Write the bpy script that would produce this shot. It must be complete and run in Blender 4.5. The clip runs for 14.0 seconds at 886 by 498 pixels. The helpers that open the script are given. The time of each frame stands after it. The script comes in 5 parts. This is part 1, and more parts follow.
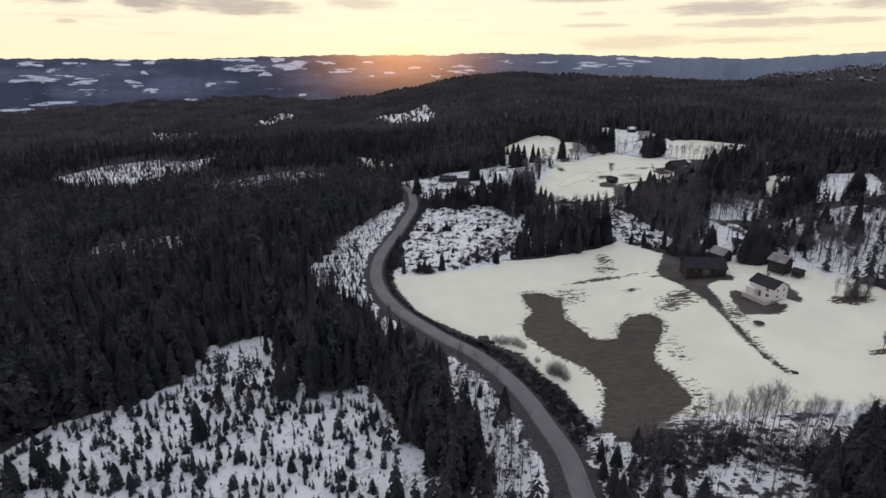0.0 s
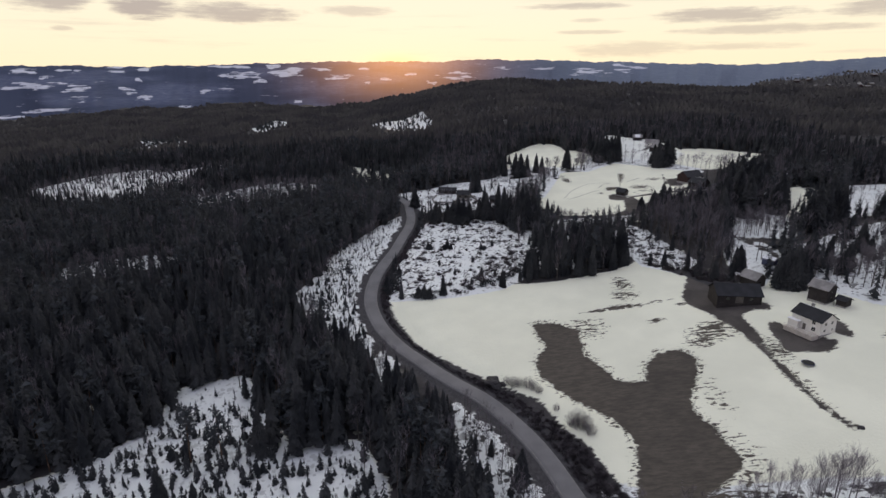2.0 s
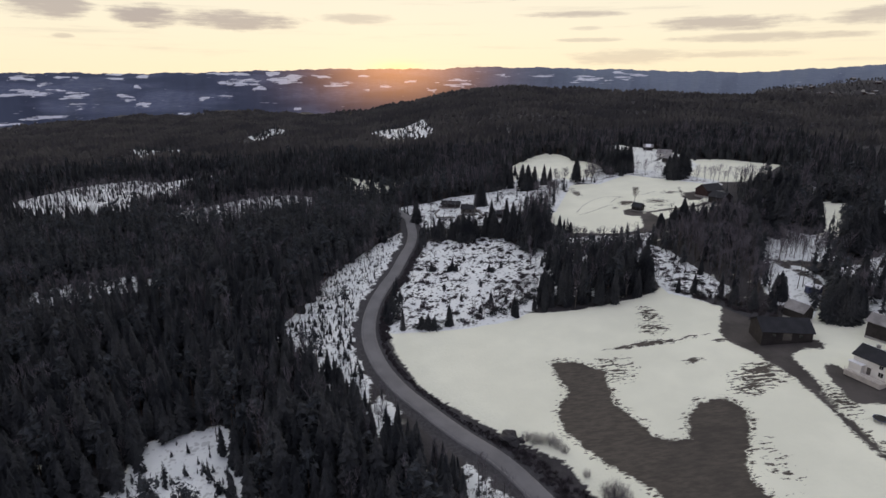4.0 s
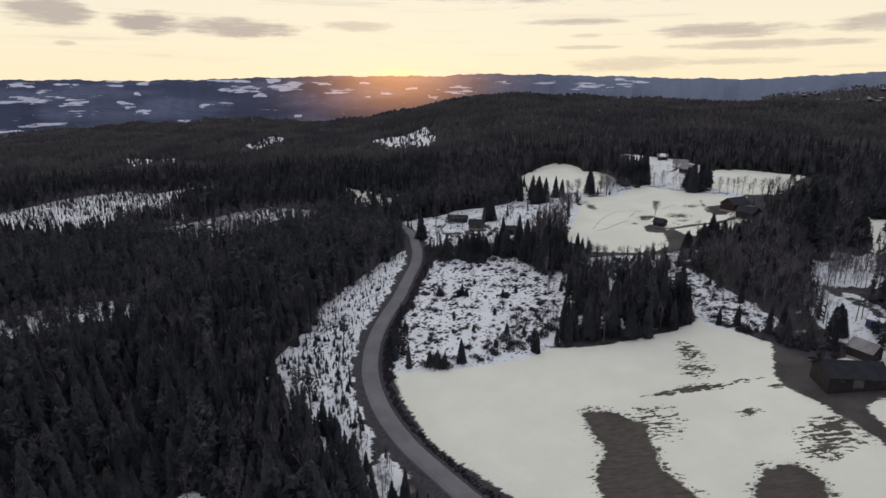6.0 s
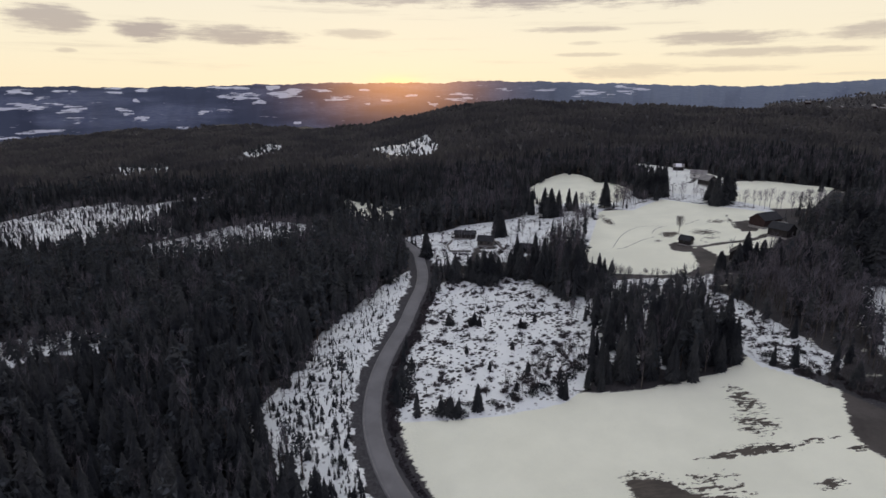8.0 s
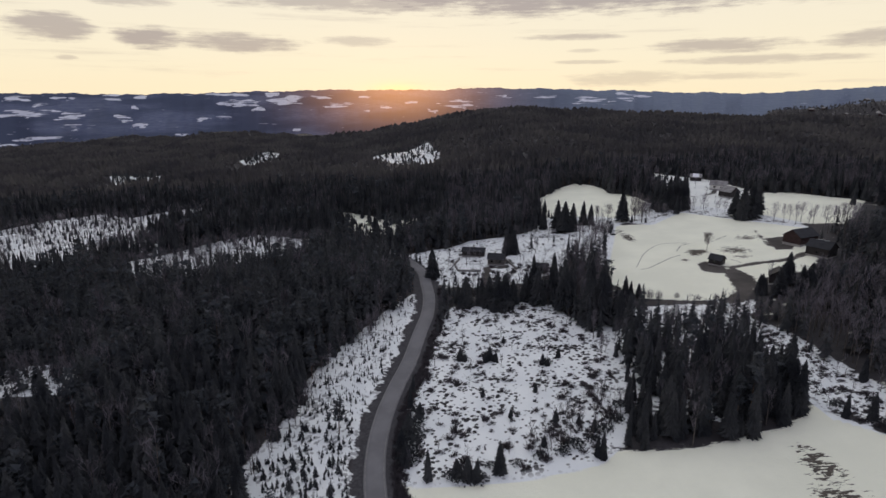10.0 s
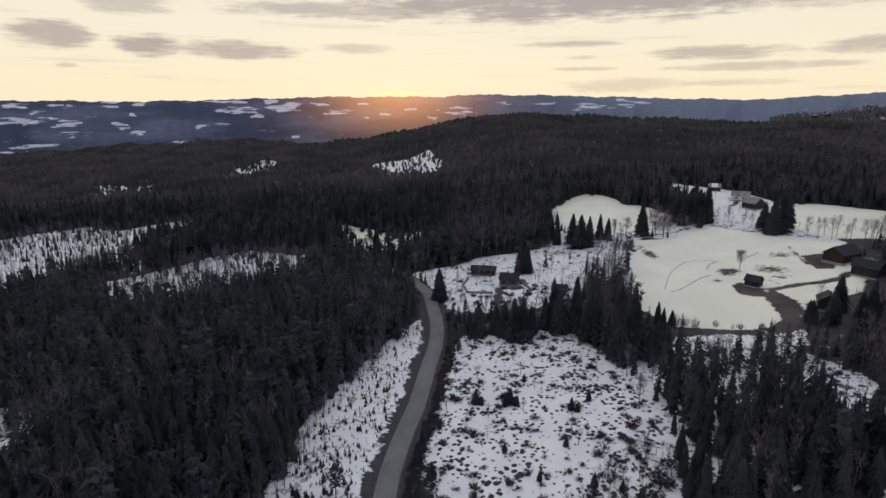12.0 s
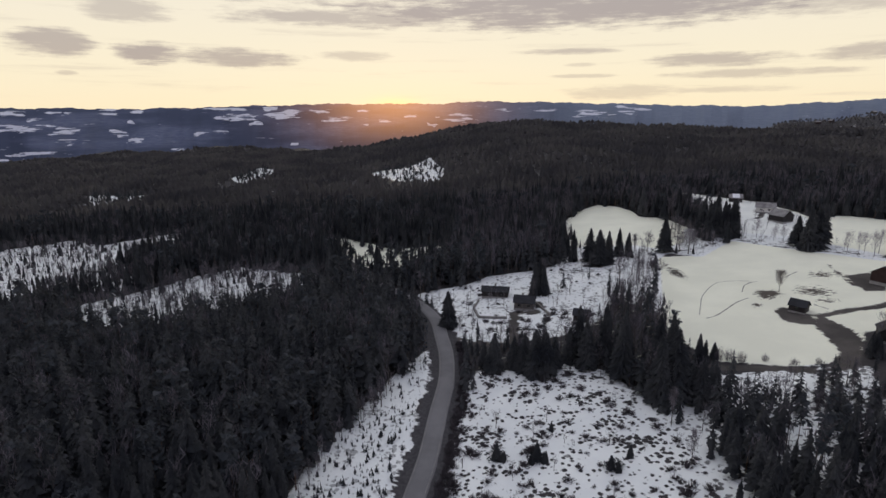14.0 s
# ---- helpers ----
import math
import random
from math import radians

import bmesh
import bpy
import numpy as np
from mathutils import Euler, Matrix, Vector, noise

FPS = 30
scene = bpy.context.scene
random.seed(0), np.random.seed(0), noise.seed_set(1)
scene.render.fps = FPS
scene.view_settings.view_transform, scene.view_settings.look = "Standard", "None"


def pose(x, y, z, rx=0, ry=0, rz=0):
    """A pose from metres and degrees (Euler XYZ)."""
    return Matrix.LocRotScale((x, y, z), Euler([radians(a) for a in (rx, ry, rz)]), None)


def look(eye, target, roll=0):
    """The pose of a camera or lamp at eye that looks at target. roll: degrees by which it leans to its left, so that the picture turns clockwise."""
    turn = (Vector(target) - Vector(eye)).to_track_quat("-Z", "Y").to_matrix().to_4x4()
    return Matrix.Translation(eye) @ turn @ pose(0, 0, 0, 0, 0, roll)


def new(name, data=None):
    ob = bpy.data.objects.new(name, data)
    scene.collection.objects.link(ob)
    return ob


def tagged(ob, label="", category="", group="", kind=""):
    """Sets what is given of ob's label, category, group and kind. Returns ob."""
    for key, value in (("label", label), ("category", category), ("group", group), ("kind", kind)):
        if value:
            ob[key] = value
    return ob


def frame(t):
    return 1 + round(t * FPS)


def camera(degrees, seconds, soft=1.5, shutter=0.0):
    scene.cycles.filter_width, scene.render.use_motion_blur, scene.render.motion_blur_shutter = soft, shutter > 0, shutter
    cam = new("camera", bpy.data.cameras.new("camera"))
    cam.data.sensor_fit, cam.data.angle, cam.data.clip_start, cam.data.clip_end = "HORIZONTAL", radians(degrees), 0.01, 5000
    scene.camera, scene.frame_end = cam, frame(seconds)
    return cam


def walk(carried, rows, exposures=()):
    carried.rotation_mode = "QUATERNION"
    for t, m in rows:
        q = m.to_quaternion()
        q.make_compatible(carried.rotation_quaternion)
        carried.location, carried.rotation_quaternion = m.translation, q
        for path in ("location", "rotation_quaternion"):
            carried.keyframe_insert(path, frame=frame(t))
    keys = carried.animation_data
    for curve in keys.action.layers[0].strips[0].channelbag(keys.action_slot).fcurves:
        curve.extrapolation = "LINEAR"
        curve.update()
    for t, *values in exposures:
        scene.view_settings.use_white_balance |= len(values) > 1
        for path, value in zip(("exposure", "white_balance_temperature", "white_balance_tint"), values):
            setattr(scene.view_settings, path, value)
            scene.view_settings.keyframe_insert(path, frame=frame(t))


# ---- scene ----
cam = camera(76.1, 14.0, 1.5)
METRES, EYE, TILT, LEAN, TURN = 180.0, 92.6, -17.6, 0.0, 0.0
ROWS = [
    (0.0, 0.0, 0.0, 0.0, -0.0, 0.0, 0.0),
    (0.5, -0.0028, 0.0331, 0.0099, -0.06, 0.16, 0.09),
    (1.0, -0.0055, 0.066, 0.0199, -0.14, 0.31, 0.13),
    (1.5, -0.0085, 0.0988, 0.0297, -0.24, 0.44, 0.19),
    (2.0, -0.0113, 0.1316, 0.0398, -0.35, 0.6, 0.21),
    (2.5, -0.0135, 0.1642, 0.0501, -0.39, 0.76, 0.21),
    (3.0, -0.0162, 0.1971, 0.0605, -0.43, 0.94, 0.21),
    (5.5, -0.0385, 0.3647, 0.1122, -0.34, 1.77, 0.15),
    (6.0, -0.0432, 0.3989, 0.1229, -0.35, 1.94, 0.18),
    (6.5, -0.0485, 0.4334, 0.1333, -0.33, 2.11, 0.15),
    (7.0, -0.0539, 0.4676, 0.1439, -0.35, 2.26, 0.18),
    (7.5, -0.0593, 0.5019, 0.1544, -0.39, 2.44, 0.17),
    (8.0, -0.0651, 0.5383, 0.1657, -0.41, 2.6, 0.16),
    (10.5, -0.0918, 0.7102, 0.2184, -0.5, 3.44, 0.17),
    (11.0, -0.0973, 0.7445, 0.2288, -0.53, 3.61, 0.19),
    (11.5, -0.1026, 0.7786, 0.2394, -0.55, 3.75, 0.24),
    (12.0, -0.1076, 0.8125, 0.25, -0.55, 3.91, 0.28),
    (12.5, -0.1134, 0.8463, 0.2603, -0.57, 4.08, 0.33),
    (13.0, -0.1181, 0.8803, 0.2709, -0.59, 4.25, 0.33),
    (13.5, -0.1231, 0.9141, 0.2815, -0.58, 4.4, 0.38),
    (14.0, -0.1282, 0.9474, 0.2918, -0.61, 4.58, 0.38),
]
walk(cam, [(t, pose(0, 0, EYE, TILT, LEAN, TURN) @ pose(METRES * x, METRES * y, METRES * z, 90 + pitch, roll, yaw)) for t, x, y, z, yaw, pitch, roll in ROWS], exposures=((0.0, 0.10), (5.0, 0.0), (14.0, -0.05)))

# ---- world and light ----
SUN_AZ, SUN_EL = -4.0, 3.0


class Net:
    """A small helper to write node trees."""

    def __init__(self, tree):
        self.tree = tree
        tree.nodes.clear()

    def node(self, kind, inputs=(), **props):
        n = self.tree.nodes.new(kind)
        for key, value in props.items():
            setattr(n, key, value)
        pairs = inputs.items() if isinstance(inputs, dict) else enumerate(inputs)
        for key, value in pairs:
            if value is None:
                continue
            if isinstance(value, bpy.types.NodeSocket):
                self.tree.links.new(value, n.inputs[key])
            else:
                n.inputs[key].default_value = value
        return n

    def math(self, op, a, b=None, c=None, clamp=False):
        return self.node("ShaderNodeMath", (a, b, c), operation=op, use_clamp=clamp).outputs[0]

    def mix(self, f, a, b, blend="MIX"):
        return self.node("ShaderNodeMix", {0: f, 6: a, 7: b}, data_type="RGBA", blend_type=blend).outputs[2]

    def ramp(self, v, lo, hi, a=0.0, b=1.0):
        return self.node("ShaderNodeMapRange", {0: v, 1: lo, 2: hi, 3: a, 4: b}, interpolation_type="SMOOTHSTEP").outputs[0]

    def noise(self, vec, scale, detail=3.0, rough=0.55):
        return self.node("ShaderNodeTexNoise", {"Vector": vec, "Scale": scale, "Detail": detail, "Roughness": rough}).outputs[0]

    def stretch(self, vec, s):
        return self.node("ShaderNodeVectorMath", (vec, s), operation="MULTIPLY").outputs[0]


def rgb(r, g, b):
    return (r, g, b, 1.0)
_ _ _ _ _
Without including any pictures, print all of the material exactly as given.

Final result:
Write the bpy script that would produce this shot. It must be complete and run in Blender 4.5. The clip runs for 14.0 seconds at 886 by 498 pixels. The helpers that open the script are given. The time of each frame stands after it. The script comes in 5 parts. This is part 1, and more parts follow.
0.0 s
2.0 s
4.0 s
6.0 s
8.0 s
10.0 s
12.0 s
14.0 s
# ---- helpers ----
import math
import random
from math import radians

import bmesh
import bpy
import numpy as np
from mathutils import Euler, Matrix, Vector, noise

FPS = 30
scene = bpy.context.scene
random.seed(0), np.random.seed(0), noise.seed_set(1)
scene.render.fps = FPS
scene.view_settings.view_transform, scene.view_settings.look = "Standard", "None"


def pose(x, y, z, rx=0, ry=0, rz=0):
    """A pose from metres and degrees (Euler XYZ)."""
    return Matrix.LocRotScale((x, y, z), Euler([radians(a) for a in (rx, ry, rz)]), None)


def look(eye, target, roll=0):
    """The pose of a camera or lamp at eye that looks at target. roll: degrees by which it leans to its left, so that the picture turns clockwise."""
    turn = (Vector(target) - Vector(eye)).to_track_quat("-Z", "Y").to_matrix().to_4x4()
    return Matrix.Translation(eye) @ turn @ pose(0, 0, 0, 0, 0, roll)


def new(name, data=None):
    ob = bpy.data.objects.new(name, data)
    scene.collection.objects.link(ob)
    return ob


def tagged(ob, label="", category="", group="", kind=""):
    """Sets what is given of ob's label, category, group and kind. Returns ob."""
    for key, value in (("label", label), ("category", category), ("group", group), ("kind", kind)):
        if value:
            ob[key] = value
    return ob


def frame(t):
    return 1 + round(t * FPS)


def camera(degrees, seconds, soft=1.5, shutter=0.0):
    scene.cycles.filter_width, scene.render.use_motion_blur, scene.render.motion_blur_shutter = soft, shutter > 0, shutter
    cam = new("camera", bpy.data.cameras.new("camera"))
    cam.data.sensor_fit, cam.data.angle, cam.data.clip_start, cam.data.clip_end = "HORIZONTAL", radians(degrees), 0.01, 5000
    scene.camera, scene.frame_end = cam, frame(seconds)
    return cam


def walk(carried, rows, exposures=()):
    carried.rotation_mode = "QUATERNION"
    for t, m in rows:
        q = m.to_quaternion()
        q.make_compatible(carried.rotation_quaternion)
        carried.location, carried.rotation_quaternion = m.translation, q
        for path in ("location", "rotation_quaternion"):
            carried.keyframe_insert(path, frame=frame(t))
    keys = carried.animation_data
    for curve in keys.action.layers[0].strips[0].channelbag(keys.action_slot).fcurves:
        curve.extrapolation = "LINEAR"
        curve.update()
    for t, *values in exposures:
        scene.view_settings.use_white_balance |= len(values) > 1
        for path, value in zip(("exposure", "white_balance_temperature", "white_balance_tint"), values):
            setattr(scene.view_settings, path, value)
            scene.view_settings.keyframe_insert(path, frame=frame(t))


# ---- scene ----
cam = camera(76.1, 14.0, 1.5)
METRES, EYE, TILT, LEAN, TURN = 180.0, 92.6, -17.6, 0.0, 0.0
ROWS = [
    (0.0, 0.0, 0.0, 0.0, -0.0, 0.0, 0.0),
    (0.5, -0.0028, 0.0331, 0.0099, -0.06, 0.16, 0.09),
    (1.0, -0.0055, 0.066, 0.0199, -0.14, 0.31, 0.13),
    (1.5, -0.0085, 0.0988, 0.0297, -0.24, 0.44, 0.19),
    (2.0, -0.0113, 0.1316, 0.0398, -0.35, 0.6, 0.21),
    (2.5, -0.0135, 0.1642, 0.0501, -0.39, 0.76, 0.21),
    (3.0, -0.0162, 0.1971, 0.0605, -0.43, 0.94, 0.21),
    (5.5, -0.0385, 0.3647, 0.1122, -0.34, 1.77, 0.15),
    (6.0, -0.0432, 0.3989, 0.1229, -0.35, 1.94, 0.18),
    (6.5, -0.0485, 0.4334, 0.1333, -0.33, 2.11, 0.15),
    (7.0, -0.0539, 0.4676, 0.1439, -0.35, 2.26, 0.18),
    (7.5, -0.0593, 0.5019, 0.1544, -0.39, 2.44, 0.17),
    (8.0, -0.0651, 0.5383, 0.1657, -0.41, 2.6, 0.16),
    (10.5, -0.0918, 0.7102, 0.2184, -0.5, 3.44, 0.17),
    (11.0, -0.0973, 0.7445, 0.2288, -0.53, 3.61, 0.19),
    (11.5, -0.1026, 0.7786, 0.2394, -0.55, 3.75, 0.24),
    (12.0, -0.1076, 0.8125, 0.25, -0.55, 3.91, 0.28),
    (12.5, -0.1134, 0.8463, 0.2603, -0.57, 4.08, 0.33),
    (13.0, -0.1181, 0.8803, 0.2709, -0.59, 4.25, 0.33),
    (13.5, -0.1231, 0.9141, 0.2815, -0.58, 4.4, 0.38),
    (14.0, -0.1282, 0.9474, 0.2918, -0.61, 4.58, 0.38),
]
walk(cam, [(t, pose(0, 0, EYE, TILT, LEAN, TURN) @ pose(METRES * x, METRES * y, METRES * z, 90 + pitch, roll, yaw)) for t, x, y, z, yaw, pitch, roll in ROWS], exposures=((0.0, 0.10), (5.0, 0.0), (14.0, -0.05)))

# ---- world and light ----
SUN_AZ, SUN_EL = -4.0, 3.0


class Net:
    """A small helper to write node trees."""

    def __init__(self, tree):
        self.tree = tree
        tree.nodes.clear()

    def node(self, kind, inputs=(), **props):
        n = self.tree.nodes.new(kind)
        for key, value in props.items():
            setattr(n, key, value)
        pairs = inputs.items() if isinstance(inputs, dict) else enumerate(inputs)
        for key, value in pairs:
            if value is None:
                continue
            if isinstance(value, bpy.types.NodeSocket):
                self.tree.links.new(value, n.inputs[key])
            else:
                n.inputs[key].default_value = value
        return n

    def math(self, op, a, b=None, c=None, clamp=False):
        return self.node("ShaderNodeMath", (a, b, c), operation=op, use_clamp=clamp).outputs[0]

    def mix(self, f, a, b, blend="MIX"):
        return self.node("ShaderNodeMix", {0: f, 6: a, 7: b}, data_type="RGBA", blend_type=blend).outputs[2]

    def ramp(self, v, lo, hi, a=0.0, b=1.0):
        return self.node("ShaderNodeMapRange", {0: v, 1: lo, 2: hi, 3: a, 4: b}, interpolation_type="SMOOTHSTEP").outputs[0]

    def noise(self, vec, scale, detail=3.0, rough=0.55):
        return self.node("ShaderNodeTexNoise", {"Vector": vec, "Scale": scale, "Detail": detail, "Roughness": rough}).outputs[0]

    def stretch(self, vec, s):
        return self.node("ShaderNodeVectorMath", (vec, s), operation="MULTIPLY").outputs[0]


def rgb(r, g, b):
    return (r, g, b, 1.0)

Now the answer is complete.